Encore une fois, ne confondons pas immersif et interactif. Le théâtre immersif ne demande pas nécessairement une participation du public : vous venez d’être catapultés dans votre film préféré – vous êtes en situation d’immersion. Prenons l’exemple des Escape Room : vous n’avez pas d’autre choix que de participer activement en répondant aux énigmes car le sort de votre équipe en dépend.

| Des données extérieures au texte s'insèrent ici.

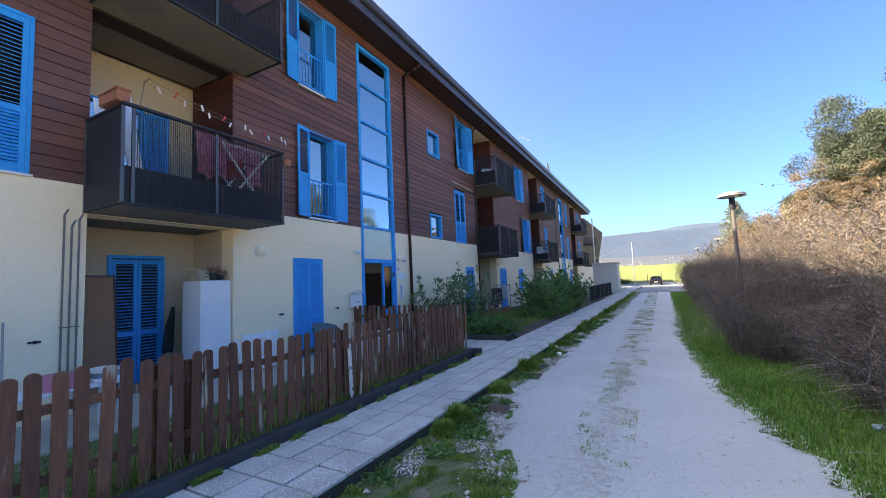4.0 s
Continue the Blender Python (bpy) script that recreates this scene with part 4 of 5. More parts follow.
plastic_chair((0.55, 3.48, 0.085), 188, GREENP, "dark green plastic garden chair against the wall")
t = thing("tub_chair", "rounded grey-green plastic chair behind the table", "chair", (0.95, 9.55, 0.085))
bm = bmesh.new()
vs = []
for i in range(15):
    a = math.pi * (0.55 + 0.9 * i / 14)
    lo, hi = [], []
    for k, z in enumerate((0.42, 0.6, 0.74 + 0.09 * math.sin(math.pi * i / 14))):
        r = 0.27 + 0.04 * k
        lo.append(bm.verts.new((r * math.cos(a), r * math.sin(a), z)))
    vs.append(lo)
for a, b in zip(vs, vs[1:]):
    for k in range(2):
        bm.faces.new((a[k], b[k], b[k + 1], a[k + 1]))
bmesh.ops.solidify(bm, geom=bm.faces[:], thickness=0.02)
part("backrest", bm, TEAL, t, smooth=True)
bm = bmesh.new()
tube(bm, (0, 0, 0.38), (0, 0, 0.42), 0.27, n=20)
part("seat", bm, TEAL, t)
for a in (45, 135, 225, 315):
    bm = bmesh.new()
    c, s = math.cos(radians(a)), math.sin(radians(a))
    tube(bm, (0.27 * c, 0.27 * s, 0), (0.22 * c, 0.22 * s, 0.39), 0.02)
    part("leg", bm, TEAL, t)

t = thing("garden_table", "long table covered with a white cloth", "table", (2.62, 9.15, 0.06))
bm = bmesh.new()
bx(bm, -0.36, 0.36, -0.82, 0.82, 0.66, 0.69)
part("tabletop", soft(bm, 0.006), WHITE, t)
for sx in (-1, 1):
    for sy in (-1, 1):
        bm = bmesh.new()
        tube(bm, (0.3 * sx, 0.74 * sy, 0), (0.3 * sx, 0.74 * sy, 0.66), 0.035)
        part("leg", bm, WHITE, t)
bm = bmesh.new()
n = 40
ring = []
for i in range(n):
    a = 6.28319 * i / n
    c, s = math.cos(a), math.sin(a)
    k = max(abs(c) / 0.38, abs(s) / 0.84)
    x, y = c / k, s / k
    ring.append((bm.verts.new((x, y, 0.697)), bm.verts.new((x * 1.05, y * 1.025, 0.50 + 0.03 * math.sin(i * 2.1)))))
bm.faces.new([r[0] for r in ring])
for i in range(n):
    bm.faces.new((ring[i][0], ring[i][1], ring[(i + 1) % n][1], ring[(i + 1) % n][0]))
ob = solid("tablecloth", bm, WHITE, "white cloth hanging over the garden table", "tablecloth", at=pose(2.62, 9.15, 0.062))

t = thing("folded_lounger", "white plastic lounger folded against the wall", "lounger", (0.32, 8.02, 0.085))
lean = pose(0, 0, 0, 0, -14, 0)
for y0, y1 in ((0, 0.07), (0.78, 0.85)):
    bm = bmesh.new()
    bx(bm, 0, 0.05, y0, y1, 0, 0.80, lean)
    part("side_rail", soft(bm, 0.012, 2), WHITE, t)
for k in range(5):
    bm = bmesh.new()
    bx(bm, 0.01, 0.035, 0.075, 0.775, 0.06 + 0.145 * k, 0.18 + 0.145 * k, lean)
    part("slat", soft(bm, 0.006), WHITE, t)
for y in (-0.14, 0.55):
    bm = bmesh.new()
    bx(bm, 0.07, 0.11, y, y + 0.06, 0, 0.74, pose(0, 0, 0, 8, -9, 0))
    part("folded_leg", soft(bm, 0.01, 2), WHITE, t)

t = thing("wooden_rack", "grey wooden rack standing on the terrace", "rack", (0.6, 2.46, 0.085))
for nm, b in (("top_bar", (0, 0.06, 0, 0.68, 0.78, 0.83)), ("leg", (0, 0.05, 0.08, 0.14, 0, 0.78)), ("leg", (0, 0.05, 0.54, 0.60, 0, 0.78)), ("cross_bar", (0.01, 0.04, 0.14, 0.54, 0.35, 0.40))):
    bm = bmesh.new()
    bx(bm, *b)
    part(nm, soft(bm, 0.005), GREYW, t)
for y, h, lab in ((2.02, 1.36, "weathered broom handle leaning on the wall"), (4.74, 1.36, "pale wooden pole leaning beside the shutters")):
    t = thing("pole", lab, "pole", (0.22, y, 0.085))
    bm = bmesh.new()
    tube(bm, (0, 0, 0), (-0.15, 0.02, h), 0.014)
    part("shaft", bm, GREYW, t)
t = thing("low_table", "low white slatted table with clutter", "table", (1.15, 4.95, 0.085))
for k in range(5):
    bm = bmesh.new()
    bx(bm, -0.30 + 0.125 * k, -0.19 + 0.125 * k, -0.62, 0.62, 0.56, 0.585)
    part("slat", soft(bm, 0.003), WHITE, t)
for sx in (-1, 1):
    for sy in (-1, 1):
        bm = bmesh.new()
        bx(bm, 0.26 * sx - 0.025, 0.26 * sx + 0.025, 0.52 * sy - 0.025, 0.52 * sy + 0.025, 0, 0.56)
        part("leg", bm, WHITE, t)
t = thing("plastic_tub", "pink plastic washing tub upside down on the table", "tub", (1.1, 4.95, 0.672))
bm = bmesh.new()
tube(bm, (0, 0, 0), (0, 0, 0.03), 0.27, 0.26, 24)
tube(bm, (0, 0, 0.03), (0, 0, 0.15), 0.24, 0.19, 24)
part("bowl", bm, PINK, t, smooth=False)
t = thing("folded_cloths", "pile of folded pale cloths on the table", "cloths", (1.15, 5.38, 0.672))
for k in range(3):
    bm = bmesh.new()
    bx(bm, -0.18, 0.18, -0.15, 0.15, 0.05 * k, 0.05 * k + 0.045, pose(0, 0, 0, 0, 0, 7 * k))
    part("cloth", soft(bm, 0.015, 2), (WHITE, TEAL, CURTAIN)[k], t)
t = thing("storage_box", "blue-grey plastic box with a flat lid", "box", (1.0, 2.2, 0.085))
bm = bmesh.new()
bx(bm, -0.25, 0.25, -0.35, 0.45, 0, 0.45)
part("body", soft(bm, 0.03, 2), GREENP, t)
bm = bmesh.new()
bx(bm, -0.27, 0.27, -0.37, 0.47, 0.452, 0.50)
part("lid", soft(bm, 0.015, 2), TEAL, t, "pale blue-grey lid")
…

Au-delà du côté lucratif et de l’idée de spectacle, le théâtre immersif, tout comme la 3D et les casques de réalité virtuelle, répondent au désir du public du 21ième siècle d’être plongé au cœur de l’action, de ressentir les émotions des personnages et de quitter le réel. Alors, si vous désirez mettre en scène une histoire, voyez si elle s’y prête. Parlez-en autour de vous, sans vous limiter aux théâtres. Vous pourriez mettre en scène votre création dans un restaurant, un musée, un manoir ou un château… Laissez libre court à votre imagination!